Some Democrats, especially from the West, were shocked at initial news stories that the current chairman of the Democratic Party, Los Angeles attorney Charles Manatt, would be replaced by Mr. Lance. Later, Mondale officials backed away, saying that for the time being, Lance would be ''general chairman'' of the campaign - with the job of party chair still to be decided.

But Mondale's unity problems run much deeper than one controversial appointment. The Democratic Party is one of striking diversity and wide-ranging philosophies. Often its members seem as interested in battling each other as in fighting the GOP.

As the national convention convenes here today, the colorful Democratic mosaic can be seen all over this city - in parades in the streets, speeches in the parks, and on the convention floor itself.

The city is alive with politics. At the Hyatt Regency Hotel, black female delegates caucus before the convention opens. American Indian delegates plot strategy at the Fairmont. Thousands of homosexuals and unionists march in the streets. Senior citizens rally at Longshoreman's Hall. Feminists devise political plans at the Hilton. There are nearly 200 meetings, rallies, and press conferences outside the Moscone Center.

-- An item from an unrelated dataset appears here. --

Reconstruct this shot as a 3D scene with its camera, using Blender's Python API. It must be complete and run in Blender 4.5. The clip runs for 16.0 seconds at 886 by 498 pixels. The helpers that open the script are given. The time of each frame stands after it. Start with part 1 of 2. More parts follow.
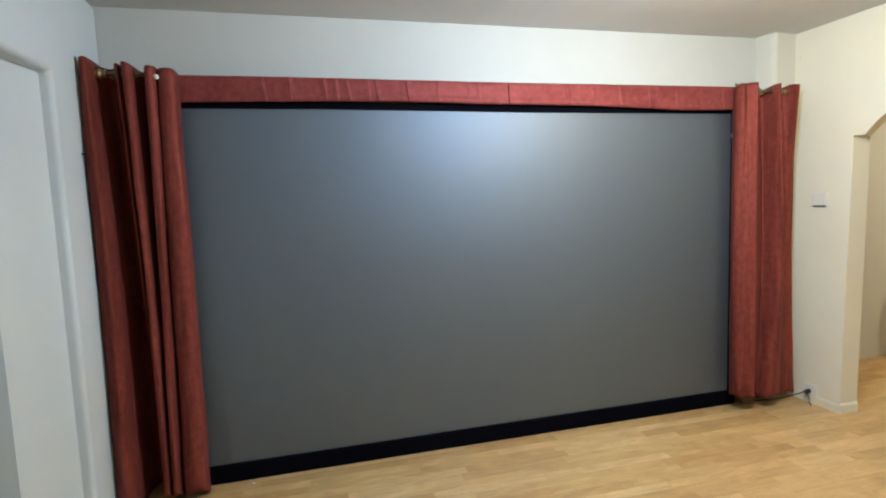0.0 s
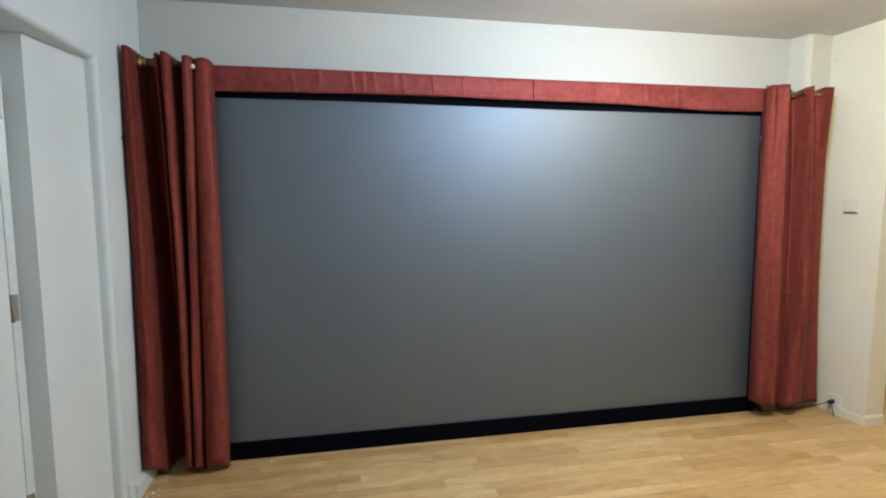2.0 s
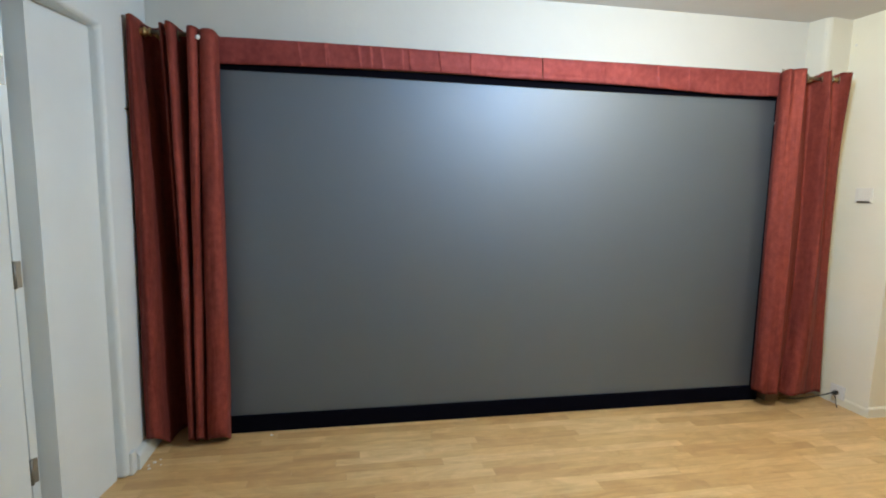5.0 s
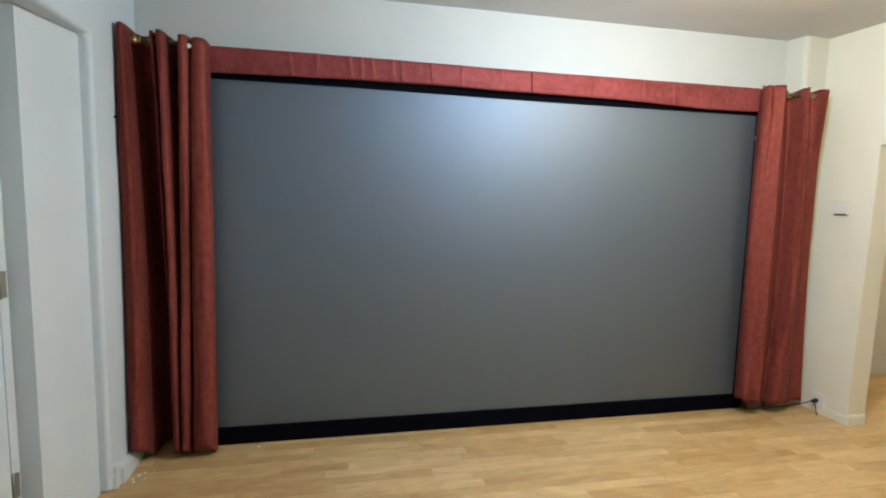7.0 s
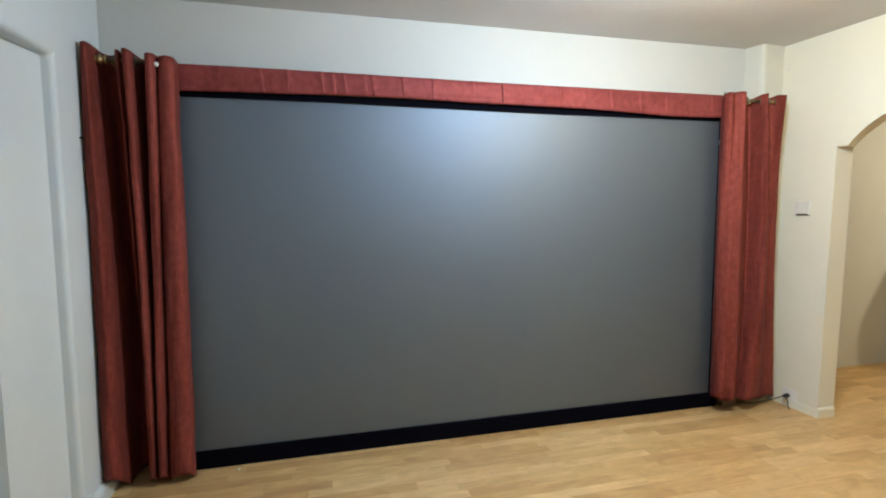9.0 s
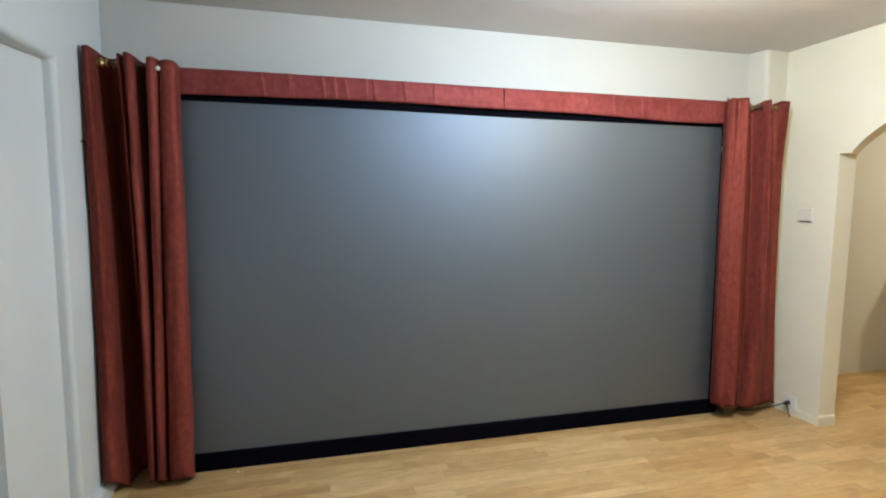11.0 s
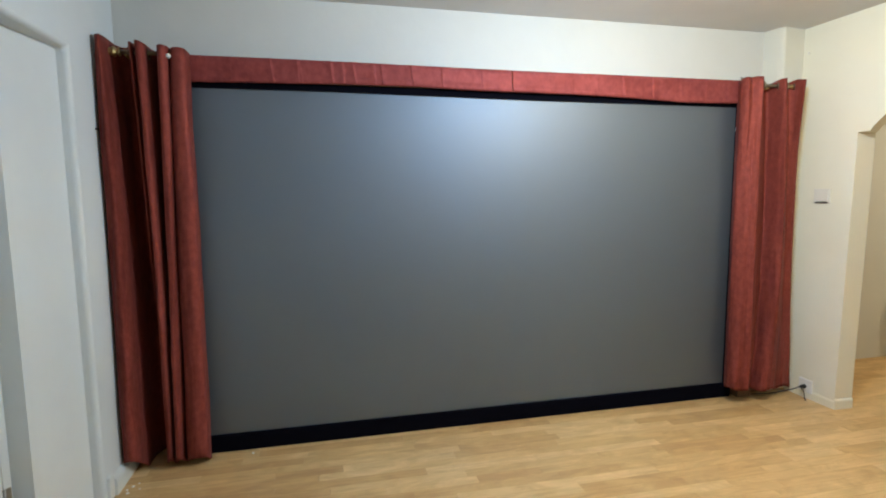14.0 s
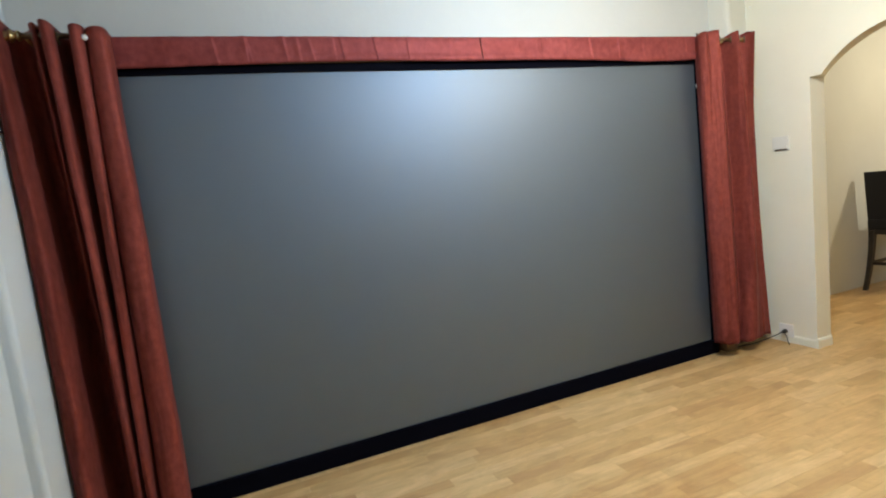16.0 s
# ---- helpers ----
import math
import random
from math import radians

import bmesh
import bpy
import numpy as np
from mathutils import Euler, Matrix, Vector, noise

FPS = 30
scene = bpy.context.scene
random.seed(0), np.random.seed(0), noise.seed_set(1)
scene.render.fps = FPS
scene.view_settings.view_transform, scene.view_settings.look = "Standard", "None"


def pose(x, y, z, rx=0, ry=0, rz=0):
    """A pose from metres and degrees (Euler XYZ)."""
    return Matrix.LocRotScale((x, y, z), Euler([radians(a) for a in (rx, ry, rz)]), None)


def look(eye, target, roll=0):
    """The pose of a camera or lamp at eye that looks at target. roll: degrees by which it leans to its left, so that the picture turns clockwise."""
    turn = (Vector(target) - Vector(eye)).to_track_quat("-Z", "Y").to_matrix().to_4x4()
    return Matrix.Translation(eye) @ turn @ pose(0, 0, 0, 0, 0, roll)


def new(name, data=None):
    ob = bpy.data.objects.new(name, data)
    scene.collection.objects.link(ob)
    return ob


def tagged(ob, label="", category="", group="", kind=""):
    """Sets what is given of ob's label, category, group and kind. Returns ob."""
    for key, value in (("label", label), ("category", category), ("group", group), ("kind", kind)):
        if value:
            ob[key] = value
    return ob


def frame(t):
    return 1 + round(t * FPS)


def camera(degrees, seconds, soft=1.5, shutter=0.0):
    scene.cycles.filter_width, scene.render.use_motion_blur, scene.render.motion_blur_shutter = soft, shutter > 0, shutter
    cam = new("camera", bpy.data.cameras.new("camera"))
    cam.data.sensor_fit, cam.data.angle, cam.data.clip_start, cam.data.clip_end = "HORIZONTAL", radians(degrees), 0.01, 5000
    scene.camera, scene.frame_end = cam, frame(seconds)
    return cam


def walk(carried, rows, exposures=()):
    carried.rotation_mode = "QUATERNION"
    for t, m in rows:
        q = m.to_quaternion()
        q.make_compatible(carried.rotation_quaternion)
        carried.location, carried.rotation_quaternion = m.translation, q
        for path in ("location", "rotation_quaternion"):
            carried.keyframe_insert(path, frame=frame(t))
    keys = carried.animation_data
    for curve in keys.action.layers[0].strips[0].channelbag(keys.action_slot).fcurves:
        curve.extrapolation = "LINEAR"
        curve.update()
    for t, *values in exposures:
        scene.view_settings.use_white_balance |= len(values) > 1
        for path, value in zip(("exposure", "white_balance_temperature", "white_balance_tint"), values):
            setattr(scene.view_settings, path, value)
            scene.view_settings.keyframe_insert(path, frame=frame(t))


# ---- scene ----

Walter Mondale's task will be to meld this supercharged army of Jews and blacks, Roman Catholics and Southern whites, feminists and conservative Protestants, into a cohesive fighting force. Only with almost everyone aboard can Mondale hope to wrest power from a popular president during prosperous times.

It was a similar coalition, first put together under Franklin D. Roosevelt, that from the 1930s to the '60s put Democrats in the White House for 28 out of 36 years.

Mr. Mondale wants to renew that tradition. From the very start of his campaign, he has used a building-block process to put together his support. He began with the big industrial unions. He courted teachers, blacks, Hispanics, Jews, big-city mayors, and Southerners.

Yet for many reasons - some economic, some demographic, some historic - the Mondale campaign this year could become a last hurrah for the old Rooseveltian strategy.

Sen. Gary Hart challenged Mondale by appealing to a new breed of younger, upscale voters - and almost won. Conservative Democrats, represented by such fallen candidates as Sen. John Glenn and Sen. Ernest Hollings, have little representation here.

Nationally, tensions within the party have grown. Anger and alienation has mounted between Jewish and black Democrats. Southern whites, strong Roosevelt supporters, now gravitate toward the Republicans. Northern blue-collar ethnics, many with roots in Soviet-dominated Eastern Europe, prefer Mr. Reagan's tough brand of anti-communism. The abortion issue, troublesome to many Roman Catholics , erodes support for liberal Democrats in the North.

Political experts are divided on whether the party is undergoing a radical change. Some, such as David Chagall, publisher of ''Inside Campaigning,'' say that we are witnessing the breakup of what is left of old party coalition. Others, such as political scientist Norman Ornstein, suggest that rumors of its imminent demise are greatly exaggerated.

Mr. Chagall sees in 1984 ''an historic change in the party alignments.'' He predicts more and more of the old loyalists leaving the party: Southern whites, union members, Jews. He sees a Democratic Party that is more and more under the control of liberal activists, and veering away from Middle America, where President Reagan draws much of his strength.

Dr. Ornstein disputes that, but does concede the Democrats have a problem - specifically ''an image problem.''

The party, Ornstein suggests, is seen by many voters as being out of whack with ''traditional values'' - family, religion, morality, honesty, hard work, free enterprise, patriotism. This image problem, he says, can be dealt with through effective leadership.

As an example, he offers the current governor of New York, Mario Cuomo, who ''manages to evoke all of Democratic liberalism in the context of traditional family values.'' Governor Cuomo's keynote speech tonight, says Ornstein, could be a vivid example of how the Humpty-Dumpty of the Roosevelt coalition could again be pieced together.

Even Mondale's choice of Rep. Geraldine A. Ferraro as his running mate, however, is seen by some analysts as a sign of Democratic weakness. Prof. Stephen J. Wayne of George Washington University calls it an act of desperation.

The old North-South alignments just aren't working for the Democrats any more , Dr. Wayne says. If the coalition were alive and well, Mondale would almost certainly have gone toward the South for his vice-president.

The 3,944 delegates and 1,313 alternates who assemble at Moscone this afternoon are well aware that since 1968, they've won only one presidential election - and that by a slim margin.

In the next few days, Mondale's clear task is to strengthen party unity. Ms. Ferraro will help him with feminists. Mondale now must reassure male Democrats and Southerners, who may feel ignored, despite the Lance appointment.

His long-range task: to convince voters that the party stands for middle-class values, family, and patriotism.